Terminado el periodo presidencial, Amalia siguió acompañando al General en la vida pública y en su viudez se convirtió en símbolo de la propuesta política del Cardenismo.

Como parte de la clase política mexicana, doña Amalia, como la llamaron respetuosamente, no dejó escándalo.

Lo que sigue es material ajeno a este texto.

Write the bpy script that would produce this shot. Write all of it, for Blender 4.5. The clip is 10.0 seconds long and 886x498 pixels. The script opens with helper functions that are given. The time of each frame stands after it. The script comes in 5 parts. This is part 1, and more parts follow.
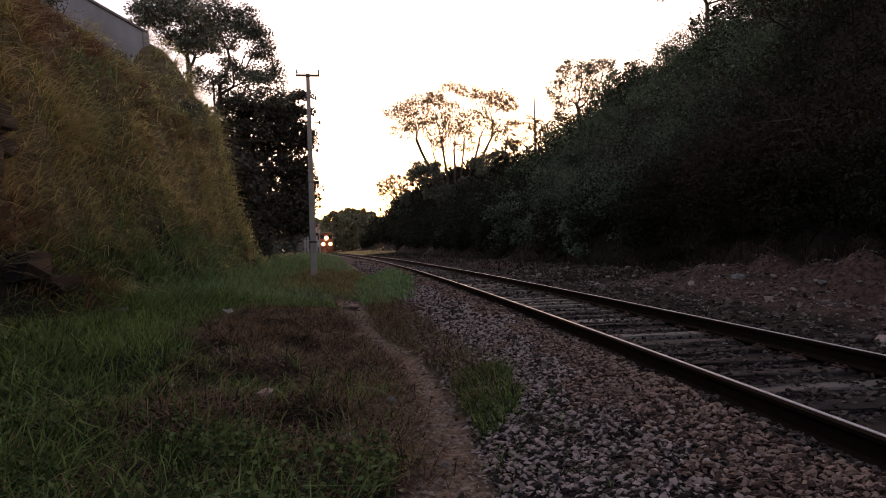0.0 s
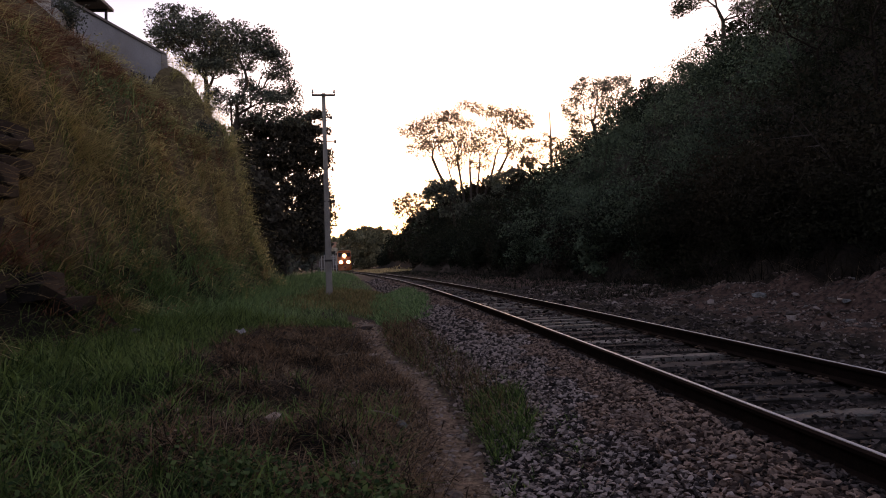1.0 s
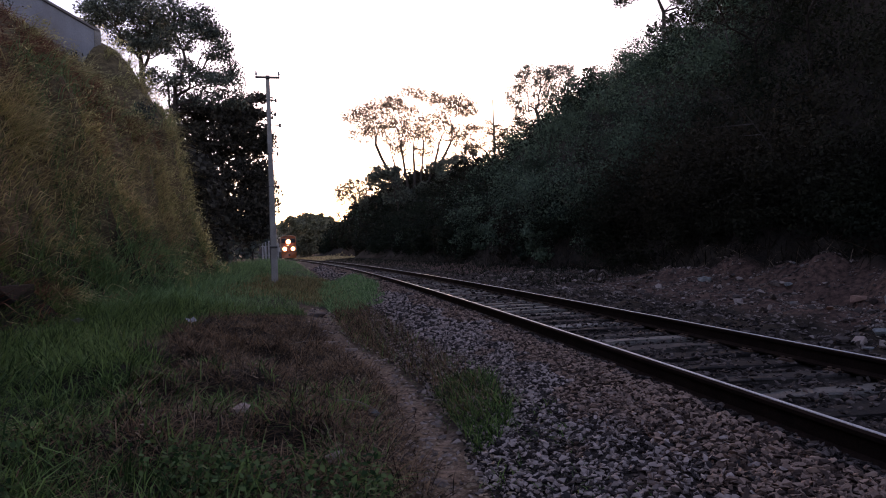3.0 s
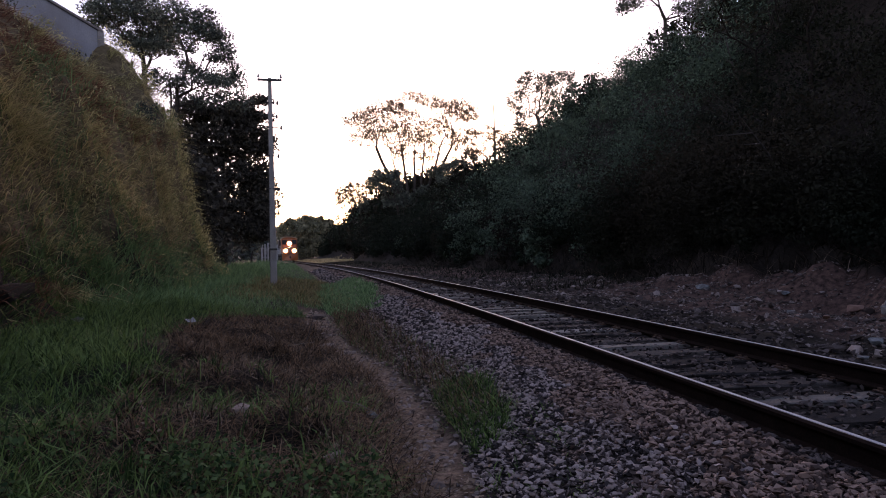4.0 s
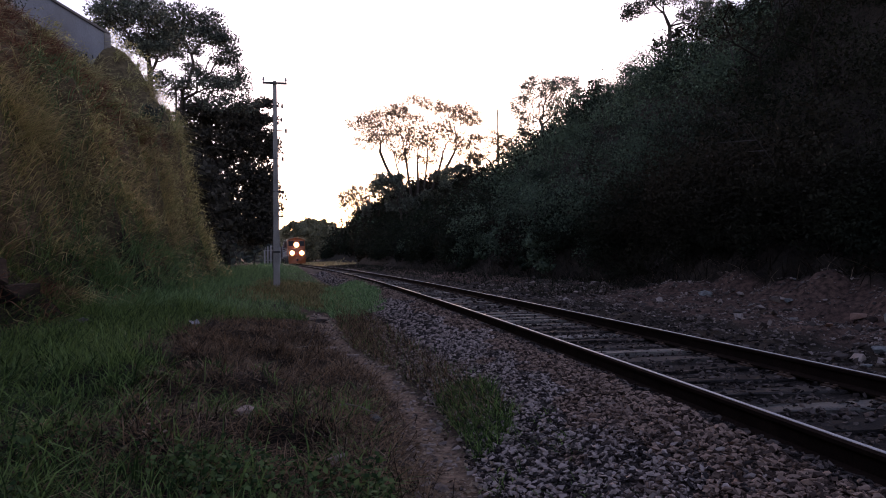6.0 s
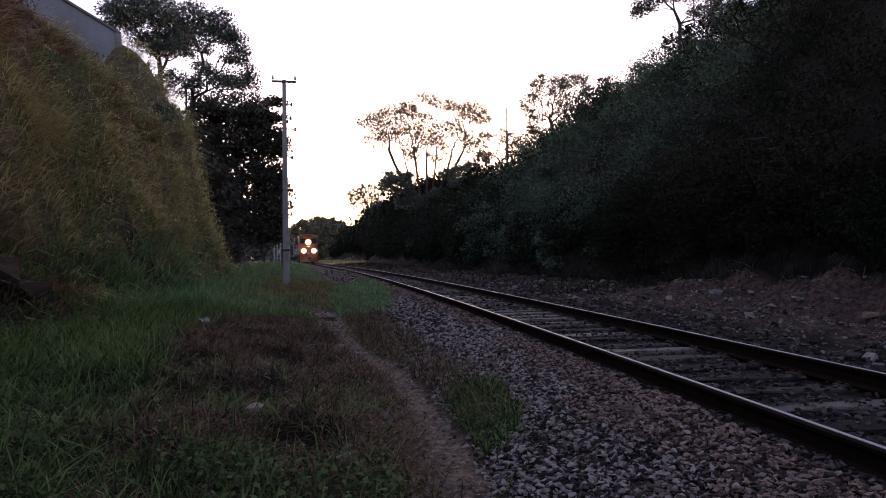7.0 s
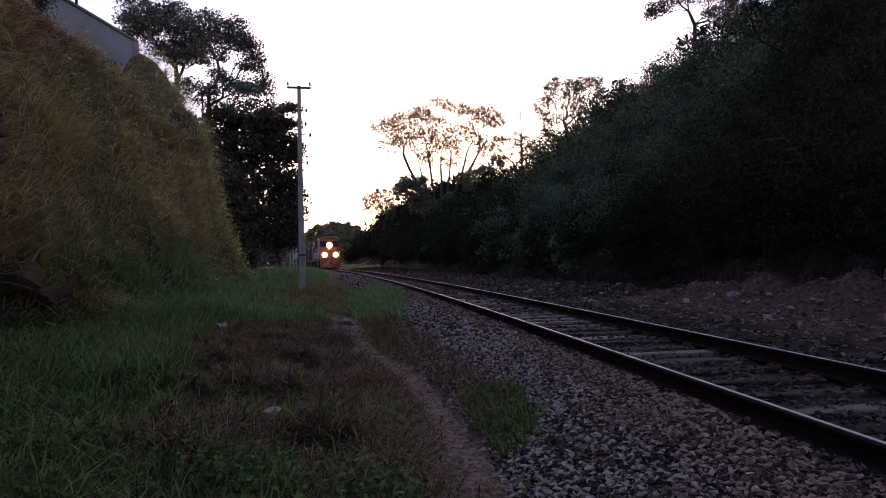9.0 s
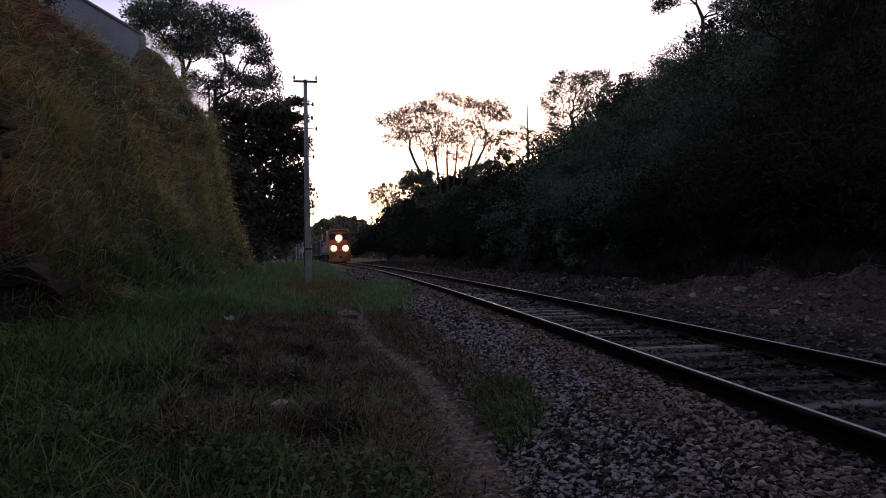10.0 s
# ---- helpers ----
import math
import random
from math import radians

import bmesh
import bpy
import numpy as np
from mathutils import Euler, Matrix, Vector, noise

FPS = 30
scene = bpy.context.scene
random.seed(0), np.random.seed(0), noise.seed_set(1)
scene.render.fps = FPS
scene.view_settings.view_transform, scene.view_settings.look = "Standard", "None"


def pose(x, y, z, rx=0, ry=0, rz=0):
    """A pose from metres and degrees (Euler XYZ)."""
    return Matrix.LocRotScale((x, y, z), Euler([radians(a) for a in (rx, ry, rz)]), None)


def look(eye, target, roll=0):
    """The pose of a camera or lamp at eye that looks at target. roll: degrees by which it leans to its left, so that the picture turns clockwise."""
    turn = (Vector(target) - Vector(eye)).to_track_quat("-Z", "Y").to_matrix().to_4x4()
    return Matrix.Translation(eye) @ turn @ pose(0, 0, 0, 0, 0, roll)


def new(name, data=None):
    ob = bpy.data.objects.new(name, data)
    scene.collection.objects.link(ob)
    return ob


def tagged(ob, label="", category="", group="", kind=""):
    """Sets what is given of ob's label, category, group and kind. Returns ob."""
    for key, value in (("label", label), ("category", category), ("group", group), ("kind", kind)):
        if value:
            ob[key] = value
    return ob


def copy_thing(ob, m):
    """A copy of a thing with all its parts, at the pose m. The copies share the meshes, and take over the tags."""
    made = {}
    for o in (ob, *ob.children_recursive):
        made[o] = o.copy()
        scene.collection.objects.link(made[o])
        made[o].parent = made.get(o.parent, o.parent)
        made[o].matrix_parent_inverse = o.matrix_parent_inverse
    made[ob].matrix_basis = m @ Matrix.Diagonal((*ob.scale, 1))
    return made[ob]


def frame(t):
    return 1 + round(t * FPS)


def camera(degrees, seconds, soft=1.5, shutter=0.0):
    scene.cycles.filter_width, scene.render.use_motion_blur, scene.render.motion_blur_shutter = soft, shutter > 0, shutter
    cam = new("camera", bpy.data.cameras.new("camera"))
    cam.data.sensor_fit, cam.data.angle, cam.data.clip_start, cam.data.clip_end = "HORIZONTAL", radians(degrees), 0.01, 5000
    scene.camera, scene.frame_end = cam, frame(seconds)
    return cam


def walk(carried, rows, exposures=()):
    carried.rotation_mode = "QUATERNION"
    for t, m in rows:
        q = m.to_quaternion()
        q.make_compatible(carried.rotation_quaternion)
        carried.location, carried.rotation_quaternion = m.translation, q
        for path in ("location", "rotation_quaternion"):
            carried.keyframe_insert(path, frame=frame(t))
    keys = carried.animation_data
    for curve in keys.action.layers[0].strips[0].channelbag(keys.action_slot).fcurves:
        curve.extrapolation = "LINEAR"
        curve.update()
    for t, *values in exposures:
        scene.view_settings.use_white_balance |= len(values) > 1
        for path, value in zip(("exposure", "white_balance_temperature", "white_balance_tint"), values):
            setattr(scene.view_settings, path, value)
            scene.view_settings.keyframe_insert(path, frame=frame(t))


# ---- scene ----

Acompañó tanto la carrera política de su esposo, como la de su hijo Cuauhtémoc y aún tuvo oportunidad de ver que su nieto Lázaro fuera, al igual que su abuelo, gobernador de su natal Michoacán.

En esa entidad, en la localidad de Tacámbaro, ella nació en 1911, ahí conoció también al general que se convirtió en su novio y más tarde en su esposo (a pesar de la oposición paterna) con quien se casó un 25 de septiembre de 1932. Michoacán la acompañó hasta la Ciudad de México, porque el General nombró la residencia presidencial como Los Pinos, en honor al sitio donde se habían conocido en su entidad natal.

Recibió reconocimientos nacionales e internacionales, como la Gran Cruz de la Orden de Carlos III, máxima condecoración que otorga el Gobierno español y la Presea Generalísimo Morelos, de parte del gobierno de Michoacán, por mencionar solo algunas.

Para la historia queda su lento andar en Chiapas, apoyada del brazo del Subcomandante Insurgente Marcos, del Ejército Zapatista de Liberación Nacional (EZLN), acompañada también por mujeres indígenas, niñas, niños y milicianos zapatistas, aquel día de noviembre de 1996 en que el comandante indígena David le dijo que ella era «de palabra y corazón verdadero».